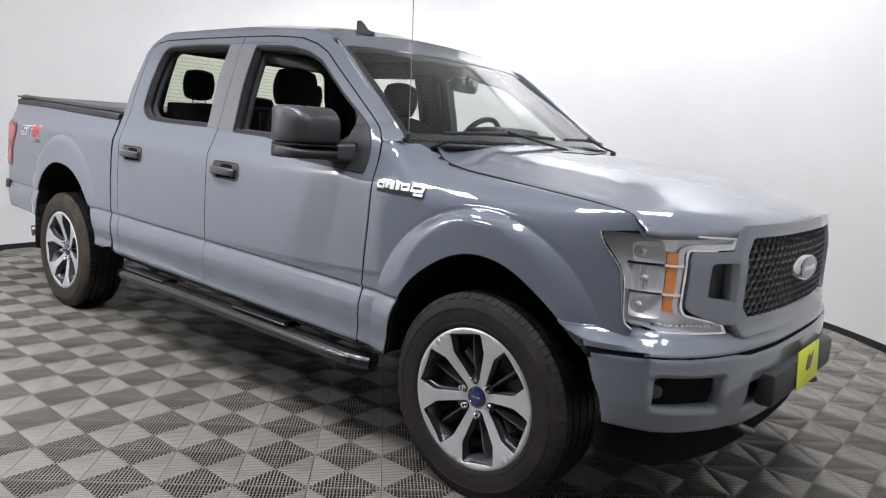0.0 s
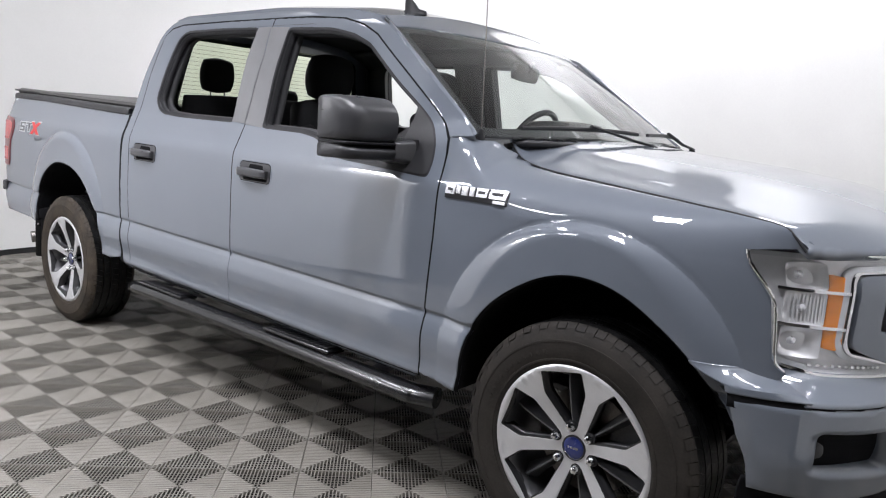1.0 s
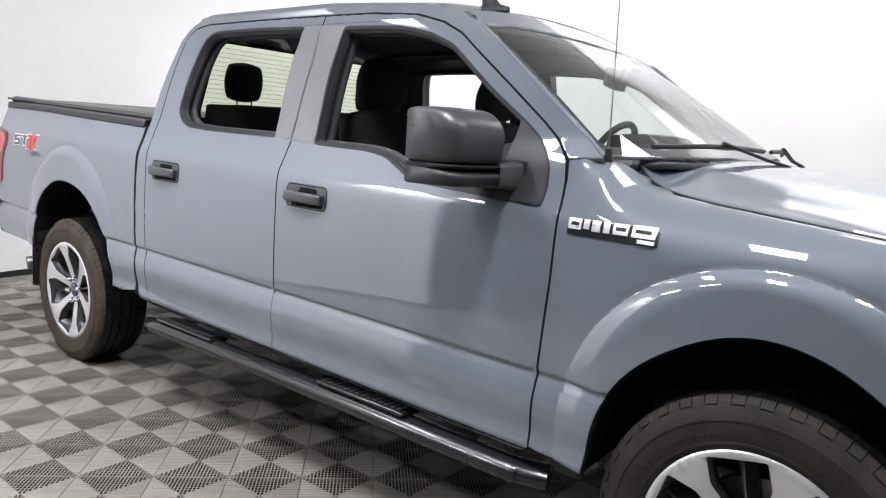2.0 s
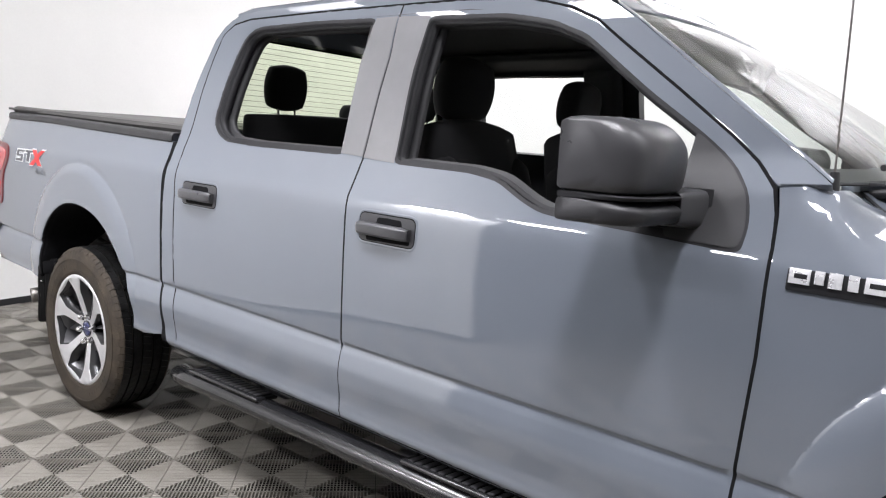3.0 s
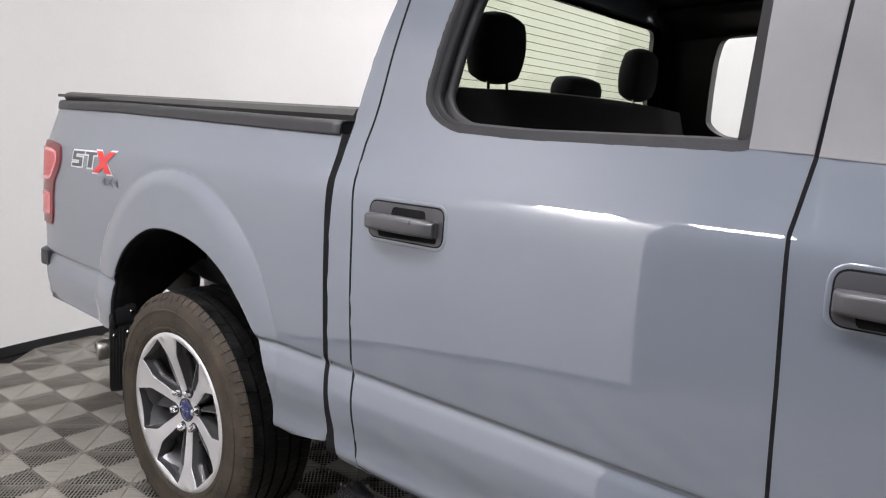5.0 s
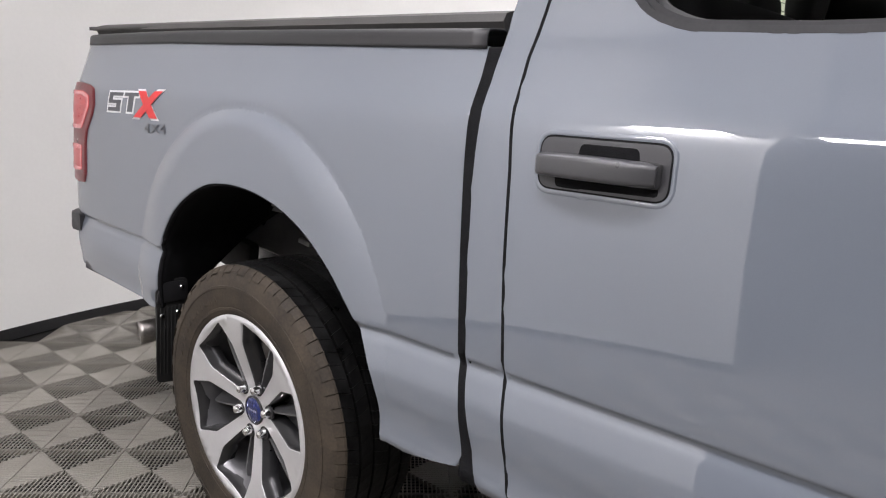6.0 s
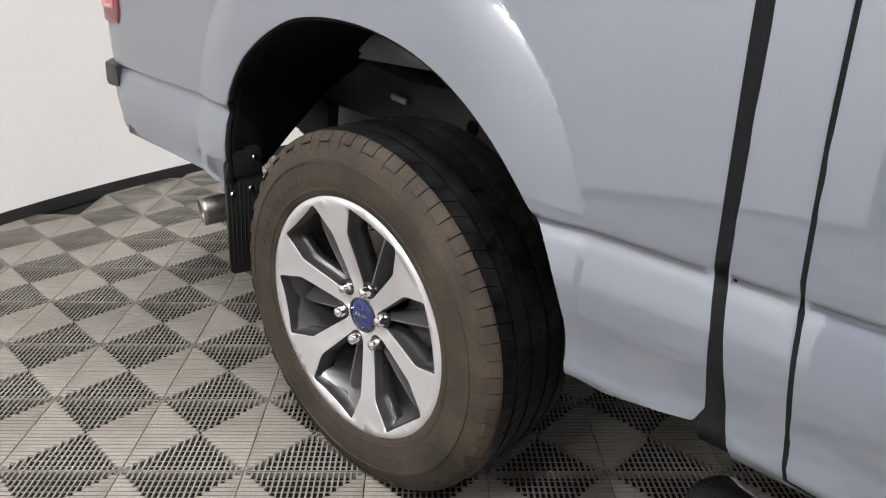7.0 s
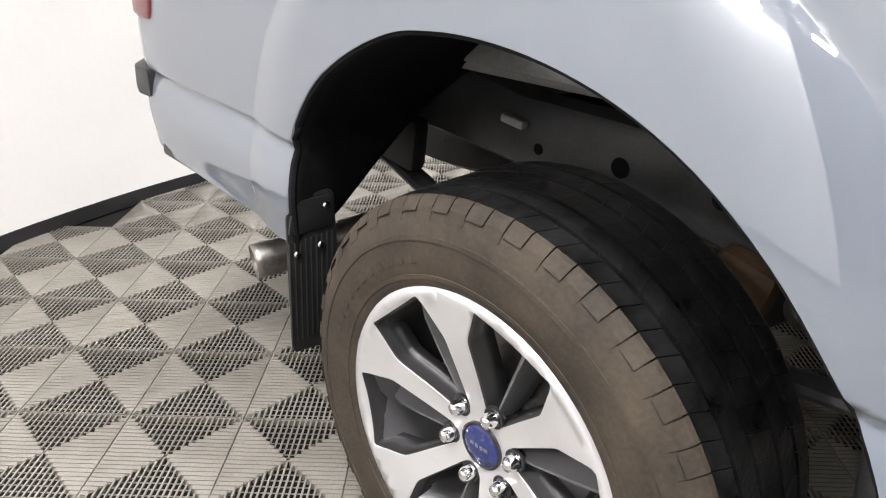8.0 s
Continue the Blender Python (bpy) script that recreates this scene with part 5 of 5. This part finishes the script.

━━━━━━━━━━━━━━━━━━━━

- **What to do**
Omit every picture while copying the listing above exactly.

- **Output for this task**
0.0 s
1.0 s
2.0 s
3.0 s
5.0 s
6.0 s
7.0 s
8.0 s
Continue the Blender Python (bpy) script that recreates this scene with part 5 of 5. This part finishes the script.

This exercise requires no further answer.